Best photo saving devices?

Looking for a photo saver stick or similar to collect, delete repeats, and save by date photos from computer or phone. There are many on the market, but not all of them show exactly what they do and I can find no recommendations. The prices are spread widely but no there’s real clue as to the actual experience of using them. Help!! We need info!

Our workflow at home is this:

For my wife’s phone, automatically upload the photos to Dropbox, just as a staging area, though you could keep them there.

Download the a few times a year or after vacations to the home computer, then copy them to a generic USB storage device. Also backup to Google Drive (the cloud).

My phone I let upload to Google Photos, but select photos I put on Google Drive.

My Nikon camera has a memory chip, I copy the contents to the home computer, USB drive, and Google Cloud.

The USB drive lives in a super tough safe at home.

The house could be blown away by a tornado, the computer or USB could break or be stolen or become obsolete, and our photos would still exist.

We share our photos and home videos with our kids who live far away. One of them is designated to inherit the Google Drive after we pass away. We have 25000+ photos. We have scanned images going back 90 years to family origin in Cuba and China.

This is a treasure trove, it’s a life’s work, and it’s secure as it could be.

I think the key is to remove the device dependency. We’ve seen many generations of storage devices come and go. Big floppy disks, small ones, zip cartridges, digital tape, USB, now USB-C. Putting it all on the Cloud puts an end to that. Give the hardware task to the Cloud provider, we pay a few dollars a year for 200 GB of storage.

I have thousands of photos and many duplicates.

I started out with the free cloud storage including Dropbox, Google, Amazon and Mega.NZ.

I also have multiple external drives, but all local. At one point I had external NAS drives that connected to my main computer via LAN. Currently I have the online capacity of 7 terabytes because I do a lot web design and storage of old websites of customers. I also have rebuilt and recovered data for neighbors and have copies of some of that stored.

One thing I did was stop buying disk drives (perhaps a bit too late :slight_smile: and I went with an online storage that does unlimited backup space for one computer for about $70 a year. That saved buying drives at $100 at Costco. However I have 3 computers and a cellphone and camera. So how do I back it all up.

So I found a program that works similar to Dropbox but is free. It will connect to most of my devices (remote computers and cellphone) and copy files to a different location. I have all those connections come to my main computer, which is the one with the constant upload to the cloud. If I take a photo on my cellphone and I am within data or wifi range of an internet connection, it is sent to that home computer in seconds to minutes. That means if I lost the cellphone, I still automatically have the photos. It also means that if someone stole my cellphone and took a photo, I would have that photo sent to me automatically too. This differs from Dropbox or other services in that my storage space is only limited to the amount of disk space I have on the receiving computer and not some limit imposed by some company. Since my main computer is also backed up to the cloud, each night (although I could do it continuously) I am backed up there too.

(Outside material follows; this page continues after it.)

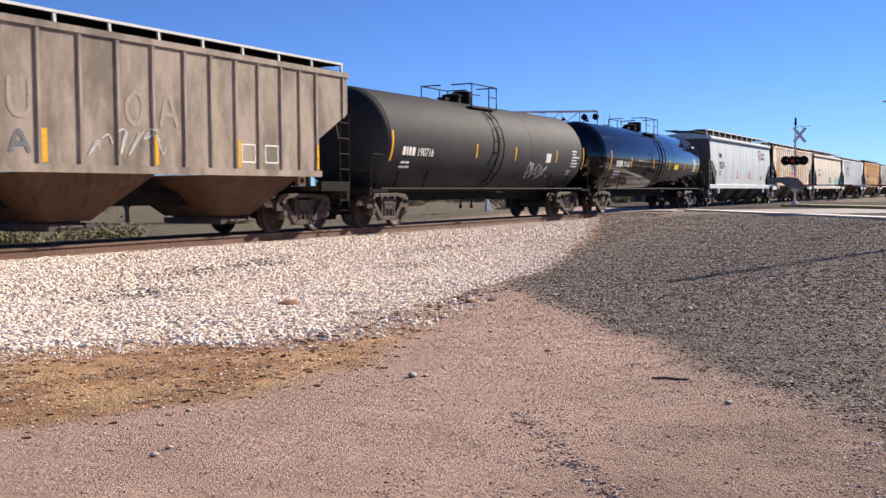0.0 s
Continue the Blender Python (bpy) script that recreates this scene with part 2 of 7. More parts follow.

With the program I could have all my computers back up critical documents instantly to my main computer and have them all backed up online too.

An interesting sidenote is that I could have a family member share a folder with my home computer and if that folder contents change, the files would be duplicated on the relatives computer (just like Dropbox). Instead of emailing photos they could just appear there. The same thing could happen with the cellphone. Rather than copy the files to just my home computer, I could say to copy them there AND my relatives or a friends computer.

The free software is called SYNCTHING (https://syncthing.net/). It works on Mac OS X, Windows, Linux, FreeBSD, Solaris, OpenBSD, and many others. Every device is identified by a strong cryptographic certificate. Only devices you have explicitly allowed can connect to your other devices.

Ok, thank you for all the technical answers! Now, I want you to try one more time and realize you are talking to a elderly grandmother who did very little with computers. I was thinking of something to plug into my phone and old computer to copy, delete the extras, put them into year by year order and keep them for me safely away from phones, clouds and computers!
I do have pictures saved on iCloud and Google and have no idea how to access either one of those. I don’t have that many pictures, either.
Thank you all for your responses!

Task one of your grandchildren with this activity!